I return home to find my treatise on Pontet-Canet blushing with pride, getting a very positive reaction in cyberspace. How rewarding to receive some bon mots after all that work. I work through the evening and when I start hallucinating from staring at the screen too long, veg out on the sofa to watch Kurt Russell and his eye-patch escape from New York: perfect Monday night celluloid fodder.
Tuesday 3th November
Tapping at the keyboard the entire day and then in the evening, head into London, first to pick up some Japanese victuals for the family lest they starve to death through lack of seaweed or rice. My backpack is as heavy as paratrooper yomping across Dartmoor thanks to a 2kg bag of rice and a bottle of Kikkoman soy sauce, the engine oil of a Japanese wife, which I have specific instructions must come from Japan and not brewed in Europe, lest a decree nisi be waiting of the dining room table when I return home.
I then make my way down to the Institute of Directors for a heavyweight vertical tasting of Barsac supremo Chateau Climens from 1966 all the way back to 1918 via fifteen vintages that range from the sublime to the ridiculous (that's you, wretched 1936). After the tasting, I stroll to Leicester Square where Jim Carrey has been attending the premier of his Yuletide offering and head for the three-Michelin star KFC, where I order a three-course meal to cleanse my palate of moribund Chateau Climens 1918. It does the job, though I doubt this is the reason why Colonal Sanders perfected his 11 secret herbs and spices.
Wednesday 4th November
For some inexplicable reason, none of Lily's classmates are met en route to her school and when we arrive in the playground, she is faced with a pack of feral young boys going beserk, rather than her female compadres promising undying friendship and hugging each other. I tease, I can't help it, nonchalantly whisper that her clique have abandoned her, emigrated to Japan and naturally she believes every cruel word. So when her best friend Lillian does eventually turn up, a broad grin spreads across her face, they embrace and promise eternal friendship until the end of time.

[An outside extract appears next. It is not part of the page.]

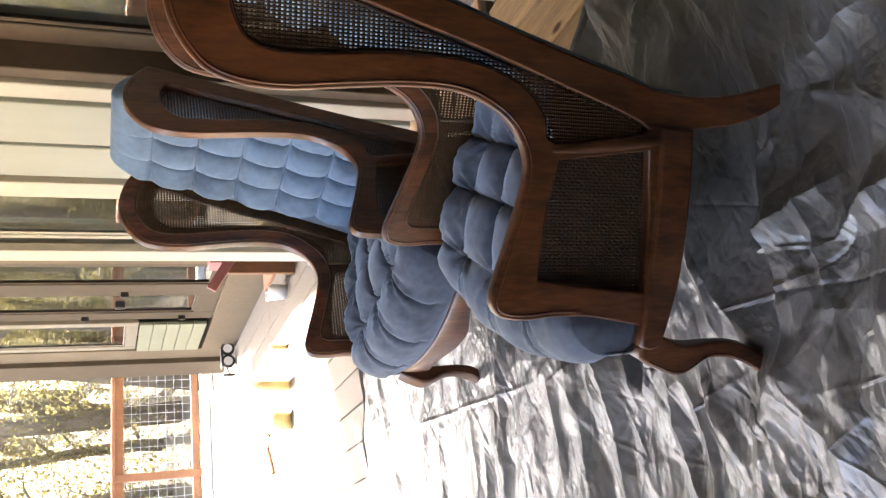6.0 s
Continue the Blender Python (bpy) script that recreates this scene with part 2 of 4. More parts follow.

All this before Ms. Prescott has even opened the class doors.
I spend the entire day writing, doing menial tasks, replying to messages, completing several par-boiled articles and relocate to Guildford Library in the afternoon. Yet again, I have the pleasure of the company of grumbling, misanthropic, curmudgeonly pensioners flicking through the FT as if they work for Goldman Sachs. Maybe they do: they are undercover. Yonder, an indescribably smelly male has his nose in an autobiography. I cannot see how brushing up on the life of Harpo Marx is going to help him off the streets, but maybe he knows better?
Thursday 5th November
Work through the morning and then back to the Naval Club in Mayfair for a Pichon Baron/Suduiraut tasting with Christian Seely. The welcome absence of one particular MW means that there are fewer interminable, technical questions that bore the pants of everyone and Christian is in typical jocular form, his bow tie happy in Mayfair's salubrious environ. Afterwards I work in La Quotidiene coffee shop where I make a small latte last for two and a half hours, then down to Roberson for a Pinot Noir tasting. I have been warned that it was for beginners and would I mind? Actually, it is refreshing to taste with neophytes, beginners making their first tentative steps on their wine Odyssey, instead of being surrounded by sages that relish expounding their expertise. Sure, they make comments that defy logic, but hey, that is all part of the learning process. The wines themselves are mediocre apart from a delicious Ata Rangi 2005. It seems to take aeons to reach Guildford thanks to my train connections refusing to connect, I watch the fag-end of Question Time when the audience usually starts flagging because all the controversial questions have been asked, watch a repeat of "The Thick Of It" which is even funnier the second time round and then fall asleep.